There are only a few individuals in the world who can move global markets with a single word.
Janet Yellen is one of them.
The Federal Reserve chairwoman will testify before Congress' Joint Economic Committee on Wednesday and then again before the Senate Budget Committee on Thursday. Then-Fed Chairman Ben Bernanke rocketed interest rates higher through the entire summer during his corresponding Capitol Hill appearance last year.
Recent Fed statements indicate that the current near-zero interest rate policy will continue for some time, while the quantitative easing programs continue to wind down.
Yellen's statements this week will undoubtedly move markets and shift investor sentiments in the short, medium, and potentially long term. Let's take a moment to survey the landscape and try to put ourselves in her shoes.
The two stock indexes have been propelled by a strong first-quarter earnings season. Many companies are finally seeing growth on the top line, in addition to the benefits of cost cuts to the bottom line. This is evidenced by the decline in the indexes' price-to-earnings ratios over the past year.
According to calculations by The Wall Street Journal, the Dow currently trades at 16.1 times earnings, compared to 16.4 times one year ago. The S&P has seen moved to to 17.6 times earnings today versus 18.5 last year.
As multiples have declined, the indexes have still powered to record highs. Why? The companies that make up the indexes are churning out more earnings than ever.
For Yellen, this is undoubtedly a very positive point. More earnings generated by reasons other than simple cost cuts is a great indication for future economic growth, higher productivity, and improvements in the labor markets. This earnings season points to tightening policy sooner, rather than later. Of course, there are other factors to consider.
Inflation and the labor market
Both the Consumer Price Index, or CPI, and "core" inflation measures indicate that inflation remains below the Fed's 2% target rate.
The headline CPI rate increased 0.2% in March, stronger than expected, to 1.7%. Core inflation, which excludes more volatile price changes in food and energy prices, was at 1.5%.
Most economists expect inflation to slowly rise throughout the rest of 2014, closing in on the 2% target. It is very unlikely that the Fed will raise rates until inflation rises above 2%, for fear of stoking a potentially disastrous deflationary period driven by the rate change.
That said, as the quantitative easing programs continue to taper, the yield curve will steepen and normalize. Viewing the change in the yield curve over the past year is a great example of how Yellen and the Fed will slowly transition rates higher, hoping to avoid shocking the markets.

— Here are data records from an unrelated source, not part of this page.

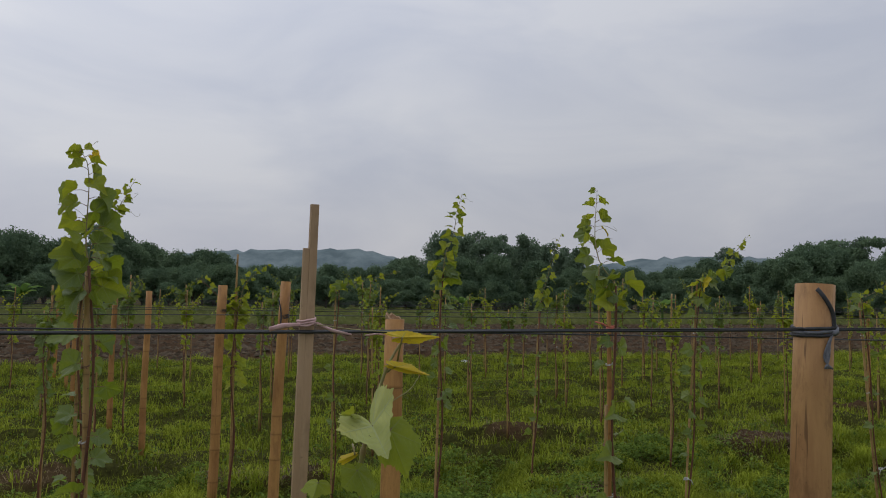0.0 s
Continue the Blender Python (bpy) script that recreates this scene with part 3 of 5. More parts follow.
def tree_meshes(kind, seed):
    """Trunk and crown of one tree, about 10 m high."""
    rg = random.Random(seed)
    H = 10.0
    V, F = [], []

    def add(geo):
        o = len(V)
        V.extend(geo[0])
        F.extend([tuple(i + o for i in f) for f in geo[1]])
    trunk_top = {"round": 5.5, "tall": 8.5, "umbrella": 8.0}[kind]
    pts = [Vector((0, 0, -0.3))]
    for i in range(1, 7):
        pts.append(Vector((rg.uniform(-0.25, 0.25), rg.uniform(-0.25, 0.25), trunk_top * i / 6)))
    add(tube_geo(pts, [0.26 - 0.03 * i for i in range(7)], 7))
    blobs = []
    limbs = {"round": 26, "tall": 30, "umbrella": 9}[kind]
    for i in range(limbs):
        a = rg.uniform(0, 6.283)
        if kind == "round":
            # limb ends lie on a dome
            el, r = rg.uniform(-0.95, 1.45), rg.uniform(0.8, 1.6)
            reach, z0 = 2.9 * math.cos(el) * rg.uniform(0.8, 1.05), rg.uniform(2.0, 5.0)
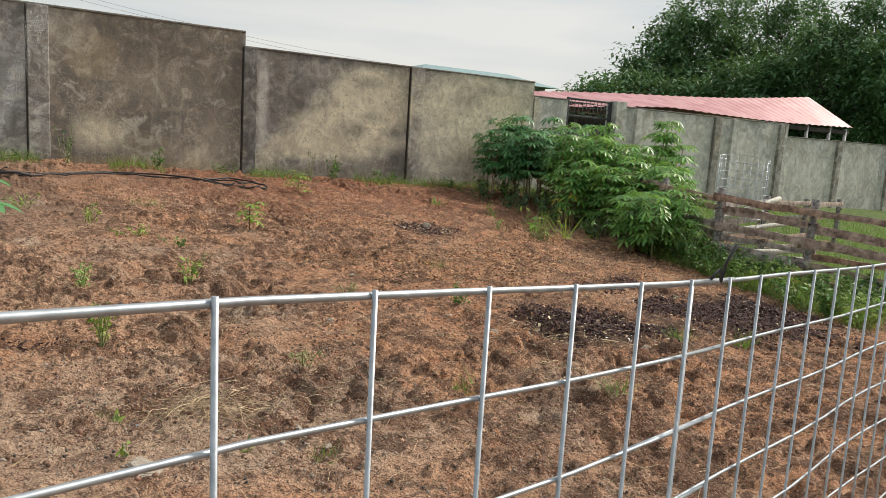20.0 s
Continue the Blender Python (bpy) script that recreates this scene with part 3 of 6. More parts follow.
def tilth(x, y):
    """How freshly the earth is turned, 0 to 1: beaten sand near the path, hoed further in."""
    t = 0.06 + 0.50 * np.maximum(np.clip((y - 2.7) / 1.1, 0, 1), 0.9 * np.clip((x - 1.9) / 1.2, 0, 1))
    t = t + (0.25 + 0.3 * np.clip((y - 2.7) / 1.1, 0, 1)) * (lattice(x, y, 0.95, 12) + 0.8 * lattice(x, y, 0.36, 15))
    t = t * (1 - 0.5 * np.exp(-(((x - 7.0) / 2.2) ** 4 + ((y - 6.9) / 1.3) ** 4)))
    t = t + 0.30 * np.clip((x - 1.6) / 1.0, 0, 1) * np.clip((6.2 - x) / 1.5, 0, 1) * np.clip((11 - y) / 2, 0, 1)
    return np.clip(t, 0.03, 1.15)


def bare_earth(x, y):
    return np.clip((x + 1.75) / 0.3, 0, 1) * np.clip((11.2 - x) / 0.8, 0, 1)


def surface(x, y):
    """Height of the ground and, from 0 to 1, the damp earth of its clods."""
    x, y = np.asarray(x, float), np.asarray(y, float)
    z = lie(x, y)
    bare = bare_earth(x, y)
    inside = np.clip((x + 7) / 1.0, 0, 1) * np.clip((14 - x) / 1.0, 0, 1) * np.clip((14 - y) / 0.5, 0, 1)
    t = tilth(x, y)
    a, da = clods(x, y * 1.2, 0.24, 4, 0.72)
    b, db = clods(x, y * 1.1, 0.105, 5, 0.72)
    c, dc = clods(x, y, 0.05, 6, 0.75)
    rough = 0.022 * lattice(x, y, 0.62, 3) + t * (0.075 * a + 0.042 * b - 0.040) + (0.35 + 0.65 * t) * (0.020 * c - 0.008) + 0.010 * lattice(x, y, 0.036, 7) + (0.3 + 0.7 * t) * 0.012 * lattice(x, y, 0.075, 17)
    rough = rough - 0.09 * np.maximum(lattice(x, y, 0.26, 9) - 0.30, 0) * (0.4 + 0.6 * t)
    soaked = 1 - 0.92 * np.exp(-(((x - 0.3) / 1.5) ** 4 + ((y - 9.62) / 0.62) ** 4))
    rough = rough * soaked
    z = z + inside * (bare * rough + (1 - bare) * 0.012 * lattice(x, y, 0.3, 8) + 0.004 * lattice(x, y, 0.06, 11))
    z = z + heap(x, y, -1.9, 4.6, 0.25, 2.2, 0.05) + heap(x, y, -0.69, 2.13, 0.20, 0.09, 0.05) + heap(x, y, -0.95, 2.18, 0.11, 0.10, 0.03) + heap(x, y, -0.89, 1.58, 0.13, 0.12, 0.03) + heap(x, y, -0.31, 1.68, 0.11, 0.16, 0.035) + heap(x, y, -1.1, 1.62, 0.2, 0.1, 0.03)
    z = z - heap(x, y, -0.66, 2.30, 0.22, 0.09, 0.07) - heap(x, y, -0.60, 1.84, 0.2, 0.08, 0.05) - heap(x, y, -0.58, 1.49, 0.17, 0.13, 0.05) - heap(x, y, 0.2, 1.62, 0.25, 0.1, 0.03)
    z = z - heap(x, y, 0.3, 9.6, 1.0, 0.36, 0.03) - heap(x, y, 1.25, 4.95, 0.25, 0.12, 0.05)
    z = z + heap(x, y, 4.5, 8.6, 0.4, 0.3, 0.04)
    k = np.clip(t * 1.5, 0, 1)
    damp = bare * np.maximum(np.maximum(0.72 * k * da * np.clip(a * 2, 0.2, 1), 0.85 * k * db), (0.15 + 0.6 * k) * dc * 0.8)
    return z, damp * soaked


def ground_z(x, y):
    return surface(x, y)[0]


def gz(x, y):
    return float(ground_z(x, y))


def scatter_mesh(name, template, faces, places, turns, sizes, material, parent=None, label=""):
    """Many copies of one small template in a single mesh. turns: (N, 3, 3)."""
    t = np.asarray(template, np.float32)
    v = np.einsum("nij,kj->nki", np.asarray(turns, np.float32), t) * np.asarray(sizes, np.float32).reshape(-1, 1, 1) + np.asarray(places, np.float32)[:, None, :]
    fc = np.asarray(faces)[None] + (np.arange(len(v)) * len(t))[:, None, None]
    return raw(name, v.reshape(-1, 3), fc.reshape(-1, np.asarray(faces).shape[1]), material, parent, label)


def turns_z(n, rng, lean=0.3):
    """Random turns about z with some lean."""
    a, b, c = rng.uniform(0, 6.283, n), rng.normal(0, lean, n), rng.normal(0, lean, n)
    ca, sa, cb, sb, cc, sc = np.cos(a), np.sin(a), np.cos(b), np.sin(b), np.cos(c), np.sin(c)
    o, i = np.zeros(n), np.ones(n)
    rz = np.stack([ca, -sa, o, sa, ca, o, o, o, i], -1).reshape(n, 3, 3)
    rx = np.stack([i, o, o, o, cb, -sb, o, sb, cb], -1).reshape(n, 3, 3)
    ry = np.stack([cc, o, sc, o, i, o, -sc, o, cc], -1).reshape(n, 3, 3)
    return rz @ rx @ ry


def turns_any(n, rng):
    q = rng.normal(size=(n, 4))
    q /= np.linalg.norm(q, axis=1)[:, None]
    w, x, y, z = q.T
    return np.stack([1 - 2 * (y * y + z * z), 2 * (x * y - z * w), 2 * (x * z + y * w), 2 * (x * y + z * w), 1 - 2 * (x * x + z * z), 2 * (y * z - x * w),
                     2 * (x * z - y * w), 2 * (y * z + x * w), 1 - 2 * (x * x + y * y)], -1).reshape(n, 3, 3)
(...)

All the while, the labor market continues to improve. Last week's jobs report was exceedingly positive, with nearly 300,000 new jobs added and a reduction in the unemployment rate to 6.3%.
With the strength in corporate America as seen in first-quarter earnings, there is no reason to expect this trend to change. As a nation, we are likely only a few quarters away from a sub-6% unemployment rate.
Growth cures all?
The one glaring weakness still holding back the economy (and likely keeping Yellen awake at night) is growth. Gross domestic product has continually disappointed since the end of the Great Recession.
The initial estimates for first quarter GDP were not pretty, indicating growth of just 0.1%. However, those numbers are subject to at least two more revisions. Tomorrow we'll see March's export figures, a critical data point that could swing the final first-quarter numbers in either direction.
Sooner or later, the economy will recover to a point that Yellen and her colleagues at the Federal Reserve will raise interest rates. Despite their dual mandate to manage employment and inflation, GDP growth will likely be the final key to unwinding the near-zero rate policy.
The markets will likely ignore the big picture in favor of specifics
After Yellen finishes her comments on Wednesday, the headlines will ignore the big picture. Instead, we'll hear pundits and commentators arguing over the right level of tapering in terms of billions of dollars of bonds per month and forecasting whether short-term rates will rise in June or July of next year.
As Yellen prepares for her big days on Capitol Hill, she's undoubtedly preparing to field the questions about the details, the planning, and the guidelines she'll employ to manage that transition in monetary policy.
But for long-term investors those details are not pertinent. What matters is the long-term health of the economy, and based on recent data and the trends that data supports, the U.S. economy remains on the right track.